The Bengals organization is known for giving its coaches time, but the performance of Zac Taylor’s Bengals may leave the Brown family no choice.
The Bengals are 0-7. Anything can happen in a given week in the NFL, but it seems few realistic possibilities remain on the schedule for the team to actually earn a win this year. Yes, the offensive line stinks. Yes, Andy Dalton has been awful. Yes, the team has been hit hard by injuries. Yes, the ownership of the Brown family leaves a lot to be desired.
But what is increasingly obvious and most worrisome for the Bengals is that first year head coach Zac Taylor is in over his head as the man in charge on the sidelines. No one disputes Joe Mixon’s ability to run the ball. He is only 23 years old and averaged almost five yards per carry last year.

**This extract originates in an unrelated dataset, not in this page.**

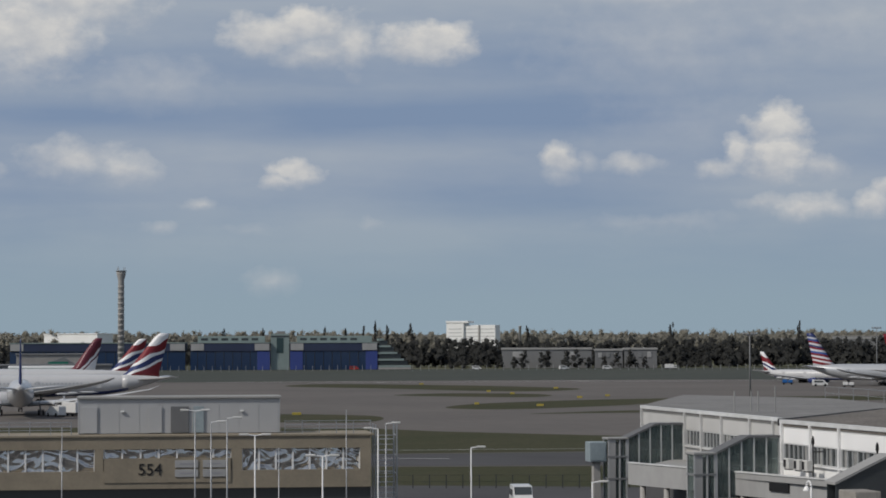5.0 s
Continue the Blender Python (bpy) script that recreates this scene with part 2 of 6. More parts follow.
def glass(name, tint, rough=0.08):
    mt = bpy.data.materials.new(name)
    mt.use_nodes = True
    p = mt.node_tree.nodes["Principled BSDF"]
    p.inputs["Base Color"].default_value = (*tint, 1)
    p.inputs["Roughness"].default_value, p.inputs["IOR"].default_value = rough, 1.5
    p.inputs["Specular IOR Level"].default_value = 0.8
    return mt


def wavy_glass(name, tint):
    """Old film-coated panes: a bent mirror that breaks up what it reflects."""
    mt = glass(name, tint, 0.06)
    nt = mt.node_tree
    N, L = nt.nodes.new, nt.links.new
    p = nt.nodes["Principled BSDF"]
    p.inputs["Metallic"].default_value = 0.85
    tc, mp, nz, b = N("ShaderNodeTexCoord"), N("ShaderNodeMapping"), N("ShaderNodeTexNoise"), N("ShaderNodeBump")
    L(tc.outputs["Object"], mp.inputs[0])
    mp.inputs["Scale"].default_value = (1.0, 1.0, 1.7)
    L(mp.outputs[0], nz.inputs["Vector"])
    nz.inputs["Scale"].default_value, nz.inputs["Detail"].default_value, nz.inputs["Distortion"].default_value = 0.75, 0.0, 1.6
    L(nz.outputs[0], b.inputs["Height"])
    b.inputs["Strength"].default_value, b.inputs["Distance"].default_value = 1.0, 0.26
    L(b.outputs[0], p.inputs["Normal"])
    return mt


def clear_pane(name):
    """Glass that shows the inside behind a faint greenish sheen."""
    mt = glass(name, (0.10, 0.125, 0.125))
    nt = mt.node_tree
    N, L = nt.nodes.new, nt.links.new
    tr, mx = N("ShaderNodeBsdfTransparent"), N("ShaderNodeMixShader")
    tr.inputs[0].default_value = (0.78, 0.86, 0.85, 1)
    mx.inputs[0].default_value = 0.5
    L(nt.nodes["Principled BSDF"].outputs[0], mx.inputs[1]), L(tr.outputs[0], mx.inputs[2])
    L(mx.outputs[0], nt.nodes["Material Output"].inputs[0])
    return mt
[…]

This year through seven games, Cincinnati has 372 total yards rushing as a team. That doesn’t even sound possible. There is no way that is all on the offensive line. Some of it has to fall on the offensive scheme that Taylor says himself he is heavily involved in.
There are also things like running an end around when Cincinnati had a second and six in Jacksonville territory in the first quarter on Sunday. Taylor is the play caller. That play had no chance, lost 11 yards, and killed the drive. Something like that seems to happen every week for the Bengals.
Coaching in the NFL is hard, but Taylor was and is not ready to be the head man. Now, I want anyone reading this who follows the NFL to go look at the Arizona Cardinals roster. Can anyone honestly say they are that much better than the Bengals on paper? I can’t. Yet, Arizona is sitting at .500 with another first time NFL head coach, Kliff Kingsbury at the helm.
Lastly, I want to address the “Marvin Lewis got 16 years, how could/would the Brown family give Taylor only one?” line of thinking. It is a fair one, but check out the photo below from FOX 19’s Joe Danneman on Twitter.
Crowd at kickoff. #Bengals pic.twitter.com/B9ITpj36xX
— Joe Danneman (@FOX19Joe) October 20, 2019
That is a mostly empty NFL stadium in mid October right before Sunday’s game. The one way to get the Brown family’s attention over the years has always been via their bank accounts. When the stadium looks like that, the Brown family doesn’t make money. The same can be said of several businesses in Cincinnati.
The Bengals have somehow managed to regress under Taylor. If the losses continue to pile up, and they will, the crowds will only get smaller. Once that happens, ownership may be left with no choice but to make the Zac Taylor era a remarkably short one.